Return each line of the data below verbatim; pictures are to be left out.

[Data lines]
#####
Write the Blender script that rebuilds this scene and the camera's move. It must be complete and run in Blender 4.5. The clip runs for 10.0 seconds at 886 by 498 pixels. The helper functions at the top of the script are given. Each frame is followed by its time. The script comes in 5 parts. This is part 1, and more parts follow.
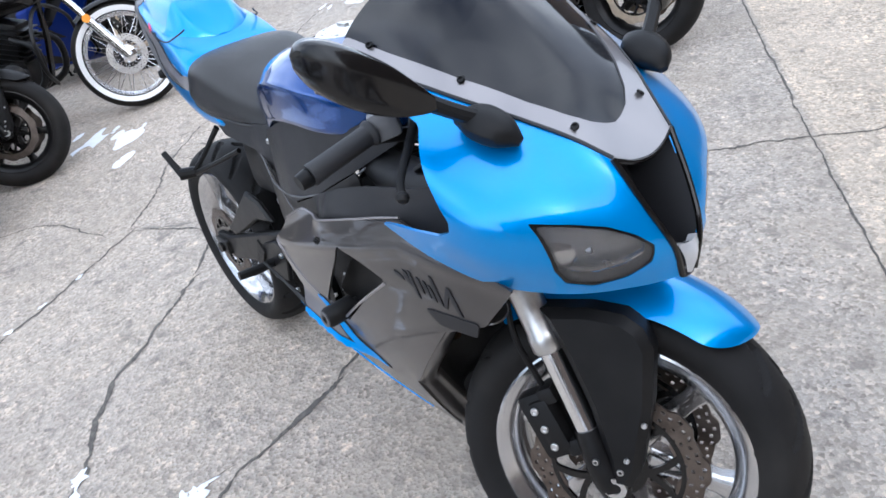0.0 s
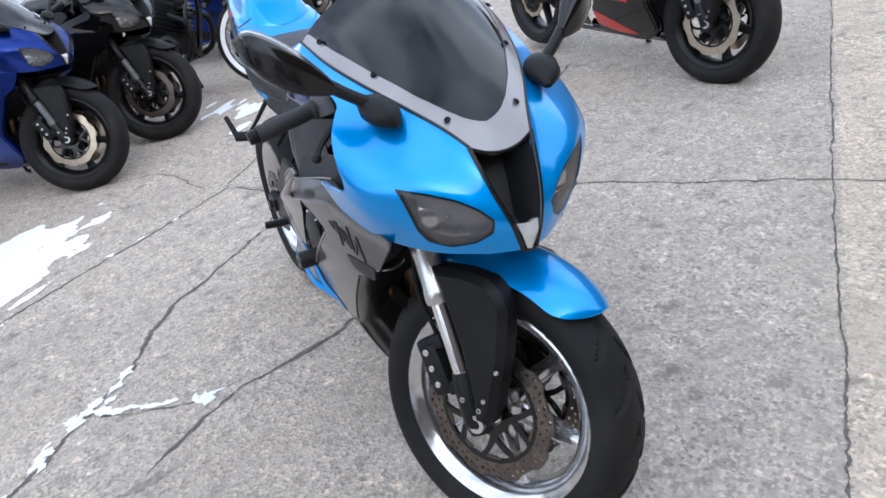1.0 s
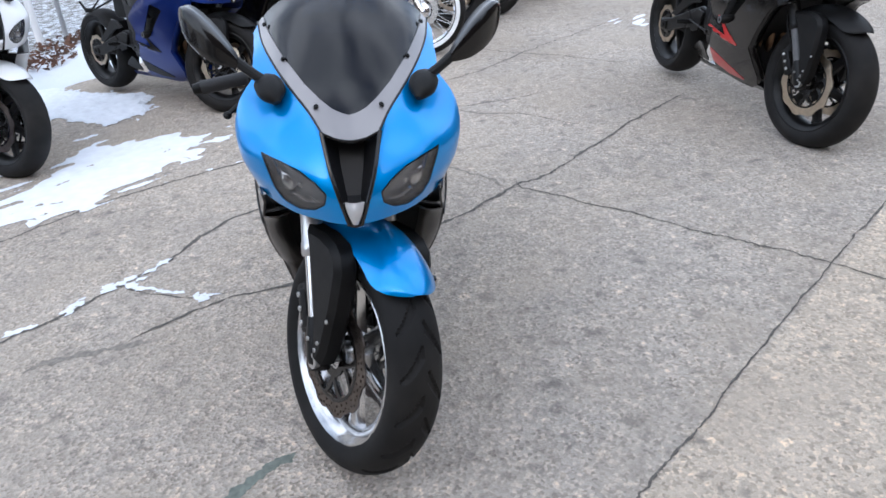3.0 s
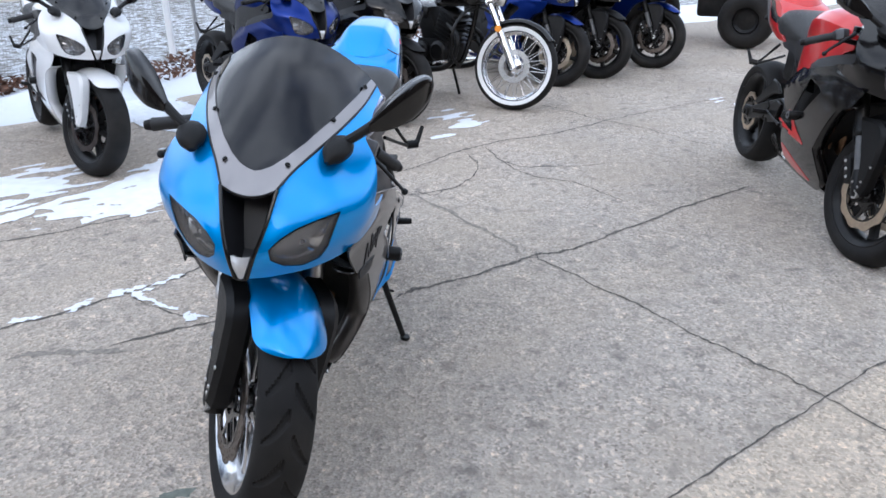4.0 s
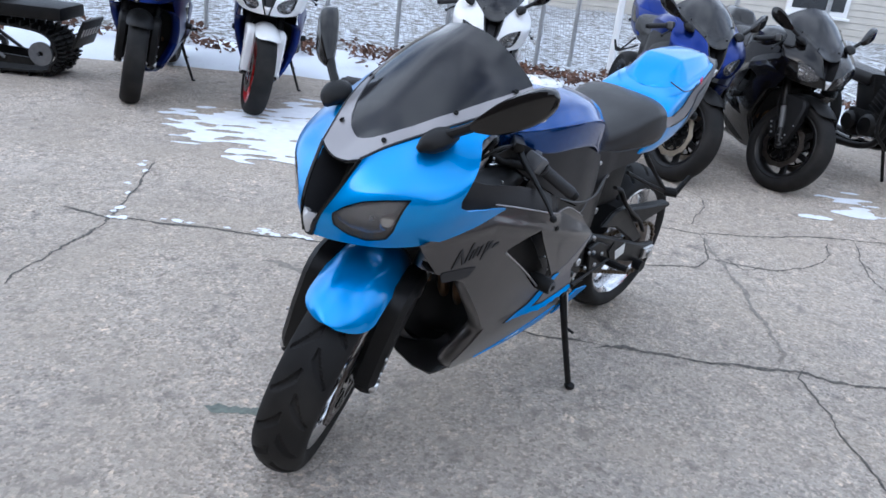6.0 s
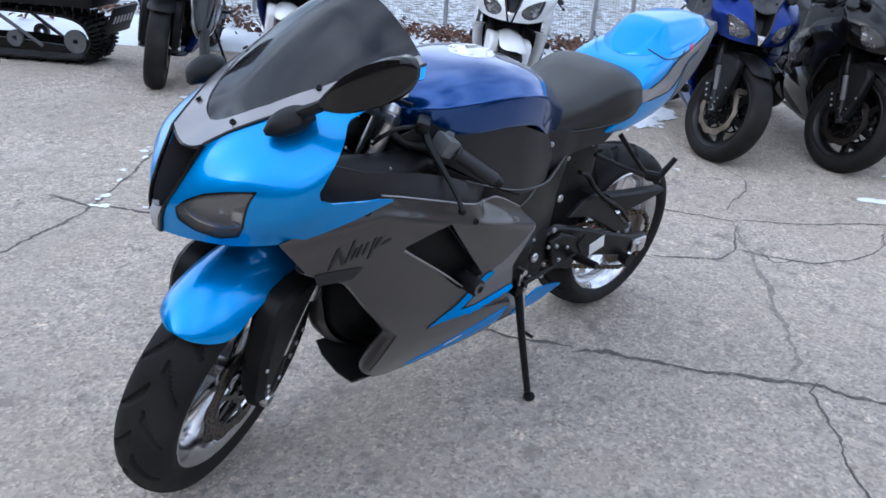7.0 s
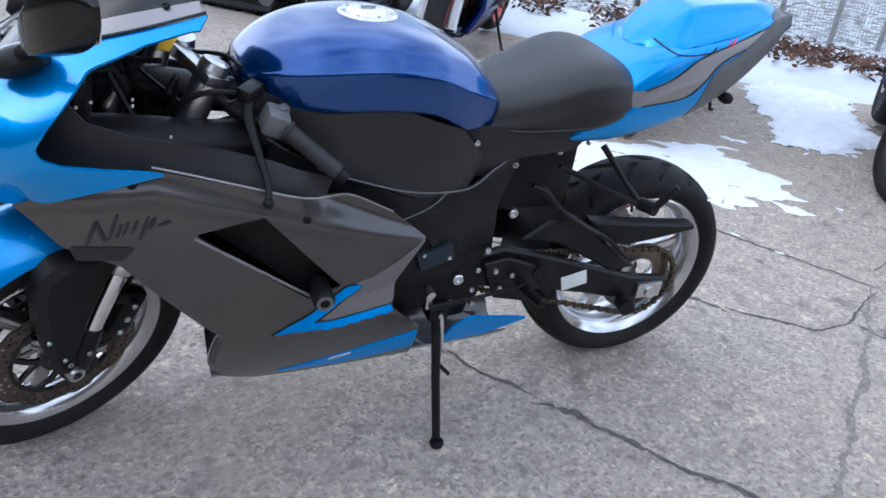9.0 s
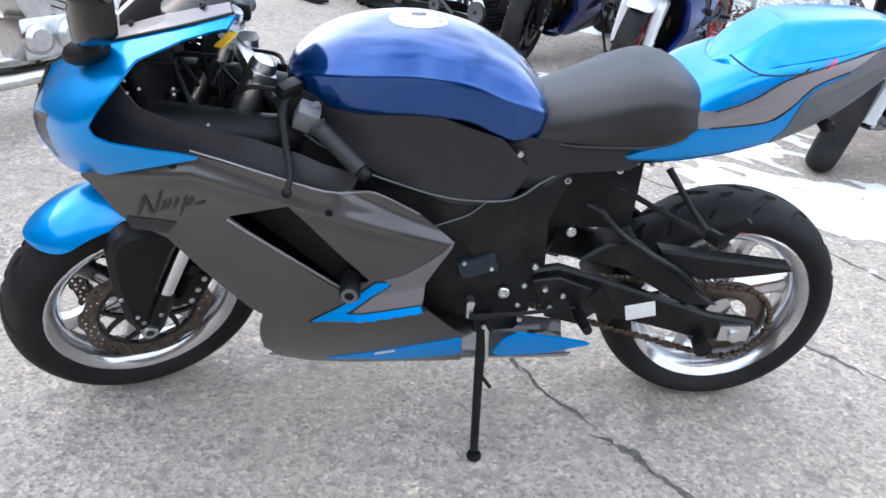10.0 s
#####
[Solution for this problem]
Write the Blender script that rebuilds this scene and the camera's move. It must be complete and run in Blender 4.5. The clip runs for 10.0 seconds at 886 by 498 pixels. The helper functions at the top of the script are given. Each frame is followed by its time. The script comes in 5 parts. This is part 1, and more parts follow.
0.0 s
1.0 s
3.0 s
4.0 s
6.0 s
7.0 s
9.0 s
10.0 s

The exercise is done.